_DO THIS:_ Reproduce the material exactly, omitting nothing.

_MATERIAL FOR THIS EXERCISE:_

<<<<

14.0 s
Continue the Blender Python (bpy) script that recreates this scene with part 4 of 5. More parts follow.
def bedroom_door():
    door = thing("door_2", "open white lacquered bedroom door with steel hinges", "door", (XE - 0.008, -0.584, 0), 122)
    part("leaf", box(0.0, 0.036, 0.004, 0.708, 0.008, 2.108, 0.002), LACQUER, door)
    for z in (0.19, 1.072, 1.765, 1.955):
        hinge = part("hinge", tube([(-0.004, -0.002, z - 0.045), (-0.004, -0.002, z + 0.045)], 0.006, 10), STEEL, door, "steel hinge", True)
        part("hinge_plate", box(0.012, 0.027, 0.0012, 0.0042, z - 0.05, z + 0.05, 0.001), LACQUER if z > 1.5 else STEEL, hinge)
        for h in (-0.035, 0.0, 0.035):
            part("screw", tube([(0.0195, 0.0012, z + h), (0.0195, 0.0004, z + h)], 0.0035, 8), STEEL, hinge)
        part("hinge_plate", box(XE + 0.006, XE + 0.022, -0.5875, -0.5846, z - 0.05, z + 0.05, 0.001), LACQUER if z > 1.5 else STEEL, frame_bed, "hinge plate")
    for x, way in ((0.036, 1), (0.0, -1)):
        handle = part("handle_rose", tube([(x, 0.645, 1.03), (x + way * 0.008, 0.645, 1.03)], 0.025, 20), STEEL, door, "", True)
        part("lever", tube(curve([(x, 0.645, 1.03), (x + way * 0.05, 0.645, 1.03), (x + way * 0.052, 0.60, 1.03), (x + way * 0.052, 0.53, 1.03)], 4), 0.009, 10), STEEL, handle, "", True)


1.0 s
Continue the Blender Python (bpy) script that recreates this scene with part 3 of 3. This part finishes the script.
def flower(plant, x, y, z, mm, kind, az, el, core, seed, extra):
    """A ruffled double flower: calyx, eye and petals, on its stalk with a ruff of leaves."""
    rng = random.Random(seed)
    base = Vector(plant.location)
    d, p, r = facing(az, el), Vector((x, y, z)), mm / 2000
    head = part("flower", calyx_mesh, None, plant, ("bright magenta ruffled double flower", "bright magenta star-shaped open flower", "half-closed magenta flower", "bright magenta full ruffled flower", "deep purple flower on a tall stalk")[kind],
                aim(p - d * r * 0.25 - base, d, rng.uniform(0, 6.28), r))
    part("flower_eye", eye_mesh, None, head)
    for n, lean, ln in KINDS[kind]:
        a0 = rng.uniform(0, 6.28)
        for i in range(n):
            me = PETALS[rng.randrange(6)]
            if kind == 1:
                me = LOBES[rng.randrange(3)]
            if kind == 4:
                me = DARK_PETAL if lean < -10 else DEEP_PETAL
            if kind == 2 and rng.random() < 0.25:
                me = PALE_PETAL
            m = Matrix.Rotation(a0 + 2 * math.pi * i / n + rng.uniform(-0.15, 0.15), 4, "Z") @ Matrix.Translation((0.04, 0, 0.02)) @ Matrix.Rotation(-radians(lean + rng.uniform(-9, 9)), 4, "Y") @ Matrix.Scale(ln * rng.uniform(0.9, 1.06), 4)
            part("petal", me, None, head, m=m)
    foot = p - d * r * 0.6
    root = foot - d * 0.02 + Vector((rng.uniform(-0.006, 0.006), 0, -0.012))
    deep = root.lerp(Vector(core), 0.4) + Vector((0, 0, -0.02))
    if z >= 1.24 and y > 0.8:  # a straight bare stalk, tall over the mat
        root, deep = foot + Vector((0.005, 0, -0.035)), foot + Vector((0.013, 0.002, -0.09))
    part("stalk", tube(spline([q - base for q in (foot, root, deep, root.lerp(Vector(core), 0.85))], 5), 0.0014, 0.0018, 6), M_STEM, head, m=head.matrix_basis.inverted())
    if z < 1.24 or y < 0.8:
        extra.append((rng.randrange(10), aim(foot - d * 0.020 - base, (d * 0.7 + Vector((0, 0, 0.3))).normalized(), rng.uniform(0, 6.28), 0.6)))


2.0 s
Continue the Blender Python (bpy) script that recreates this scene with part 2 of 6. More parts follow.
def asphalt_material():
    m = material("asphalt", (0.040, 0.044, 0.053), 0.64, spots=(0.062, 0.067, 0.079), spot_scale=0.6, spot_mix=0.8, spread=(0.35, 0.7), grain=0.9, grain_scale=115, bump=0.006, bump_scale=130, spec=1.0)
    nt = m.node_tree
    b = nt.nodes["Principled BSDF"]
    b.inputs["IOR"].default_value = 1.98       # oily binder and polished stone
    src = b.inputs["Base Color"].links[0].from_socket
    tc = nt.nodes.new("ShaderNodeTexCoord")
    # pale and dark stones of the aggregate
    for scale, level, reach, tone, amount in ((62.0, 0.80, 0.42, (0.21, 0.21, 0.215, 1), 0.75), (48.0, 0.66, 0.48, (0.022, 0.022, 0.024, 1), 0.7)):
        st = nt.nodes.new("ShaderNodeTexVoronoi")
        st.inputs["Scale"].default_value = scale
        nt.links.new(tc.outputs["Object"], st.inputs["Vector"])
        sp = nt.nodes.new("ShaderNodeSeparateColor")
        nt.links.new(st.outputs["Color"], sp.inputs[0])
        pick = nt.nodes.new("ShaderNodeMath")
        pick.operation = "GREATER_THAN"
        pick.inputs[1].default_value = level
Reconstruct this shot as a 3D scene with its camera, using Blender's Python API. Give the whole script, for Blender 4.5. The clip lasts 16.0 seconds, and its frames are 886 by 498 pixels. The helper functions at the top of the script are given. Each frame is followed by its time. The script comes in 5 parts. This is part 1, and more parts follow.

>>>>

_TASK ANSWER:_
14.0 s
Continue the Blender Python (bpy) script that recreates this scene with part 4 of 5. More parts follow.
def bedroom_door():
    door = thing("door_2", "open white lacquered bedroom door with steel hinges", "door", (XE - 0.008, -0.584, 0), 122)
    part("leaf", box(0.0, 0.036, 0.004, 0.708, 0.008, 2.108, 0.002), LACQUER, door)
    for z in (0.19, 1.072, 1.765, 1.955):
        hinge = part("hinge", tube([(-0.004, -0.002, z - 0.045), (-0.004, -0.002, z + 0.045)], 0.006, 10), STEEL, door, "steel hinge", True)
        part("hinge_plate", box(0.012, 0.027, 0.0012, 0.0042, z - 0.05, z + 0.05, 0.001), LACQUER if z > 1.5 else STEEL, hinge)
        for h in (-0.035, 0.0, 0.035):
            part("screw", tube([(0.0195, 0.0012, z + h), (0.0195, 0.0004, z + h)], 0.0035, 8), STEEL, hinge)
        part("hinge_plate", box(XE + 0.006, XE + 0.022, -0.5875, -0.5846, z - 0.05, z + 0.05, 0.001), LACQUER if z > 1.5 else STEEL, frame_bed, "hinge plate")
    for x, way in ((0.036, 1), (0.0, -1)):
        handle = part("handle_rose", tube([(x, 0.645, 1.03), (x + way * 0.008, 0.645, 1.03)], 0.025, 20), STEEL, door, "", True)
        part("lever", tube(curve([(x, 0.645, 1.03), (x + way * 0.05, 0.645, 1.03), (x + way * 0.052, 0.60, 1.03), (x + way * 0.052, 0.53, 1.03)], 4), 0.009, 10), STEEL, handle, "", True)


1.0 s
Continue the Blender Python (bpy) script that recreates this scene with part 3 of 3. This part finishes the script.
def flower(plant, x, y, z, mm, kind, az, el, core, seed, extra):
    """A ruffled double flower: calyx, eye and petals, on its stalk with a ruff of leaves."""
    rng = random.Random(seed)
    base = Vector(plant.location)
    d, p, r = facing(az, el), Vector((x, y, z)), mm / 2000
    head = part("flower", calyx_mesh, None, plant, ("bright magenta ruffled double flower", "bright magenta star-shaped open flower", "half-closed magenta flower", "bright magenta full ruffled flower", "deep purple flower on a tall stalk")[kind],
                aim(p - d * r * 0.25 - base, d, rng.uniform(0, 6.28), r))
    part("flower_eye", eye_mesh, None, head)
    for n, lean, ln in KINDS[kind]:
        a0 = rng.uniform(0, 6.28)
        for i in range(n):
            me = PETALS[rng.randrange(6)]
            if kind == 1:
                me = LOBES[rng.randrange(3)]
            if kind == 4:
                me = DARK_PETAL if lean < -10 else DEEP_PETAL
            if kind == 2 and rng.random() < 0.25:
                me = PALE_PETAL
            m = Matrix.Rotation(a0 + 2 * math.pi * i / n + rng.uniform(-0.15, 0.15), 4, "Z") @ Matrix.Translation((0.04, 0, 0.02)) @ Matrix.Rotation(-radians(lean + rng.uniform(-9, 9)), 4, "Y") @ Matrix.Scale(ln * rng.uniform(0.9, 1.06), 4)
            part("petal", me, None, head, m=m)
    foot = p - d * r * 0.6
    root = foot - d * 0.02 + Vector((rng.uniform(-0.006, 0.006), 0, -0.012))
    deep = root.lerp(Vector(core), 0.4) + Vector((0, 0, -0.02))
    if z >= 1.24 and y > 0.8:  # a straight bare stalk, tall over the mat
        root, deep = foot + Vector((0.005, 0, -0.035)), foot + Vector((0.013, 0.002, -0.09))
    part("stalk", tube(spline([q - base for q in (foot, root, deep, root.lerp(Vector(core), 0.85))], 5), 0.0014, 0.0018, 6), M_STEM, head, m=head.matrix_basis.inverted())
    if z < 1.24 or y < 0.8:
        extra.append((rng.randrange(10), aim(foot - d * 0.020 - base, (d * 0.7 + Vector((0, 0, 0.3))).normalized(), rng.uniform(0, 6.28), 0.6)))


2.0 s
Continue the Blender Python (bpy) script that recreates this scene with part 2 of 6. More parts follow.
def asphalt_material():
    m = material("asphalt", (0.040, 0.044, 0.053), 0.64, spots=(0.062, 0.067, 0.079), spot_scale=0.6, spot_mix=0.8, spread=(0.35, 0.7), grain=0.9, grain_scale=115, bump=0.006, bump_scale=130, spec=1.0)
    nt = m.node_tree
    b = nt.nodes["Principled BSDF"]
    b.inputs["IOR"].default_value = 1.98       # oily binder and polished stone
    src = b.inputs["Base Color"].links[0].from_socket
    tc = nt.nodes.new("ShaderNodeTexCoord")
    # pale and dark stones of the aggregate
    for scale, level, reach, tone, amount in ((62.0, 0.80, 0.42, (0.21, 0.21, 0.215, 1), 0.75), (48.0, 0.66, 0.48, (0.022, 0.022, 0.024, 1), 0.7)):
        st = nt.nodes.new("ShaderNodeTexVoronoi")
        st.inputs["Scale"].default_value = scale
        nt.links.new(tc.outputs["Object"], st.inputs["Vector"])
        sp = nt.nodes.new("ShaderNodeSeparateColor")
        nt.links.new(st.outputs["Color"], sp.inputs[0])
        pick = nt.nodes.new("ShaderNodeMath")
        pick.operation = "GREATER_THAN"
        pick.inputs[1].default_value = level
Reconstruct this shot as a 3D scene with its camera, using Blender's Python API. Give the whole script, for Blender 4.5. The clip lasts 16.0 seconds, and its frames are 886 by 498 pixels. The helper functions at the top of the script are given. Each frame is followed by its time. The script comes in 5 parts. This is part 1, and more parts follow.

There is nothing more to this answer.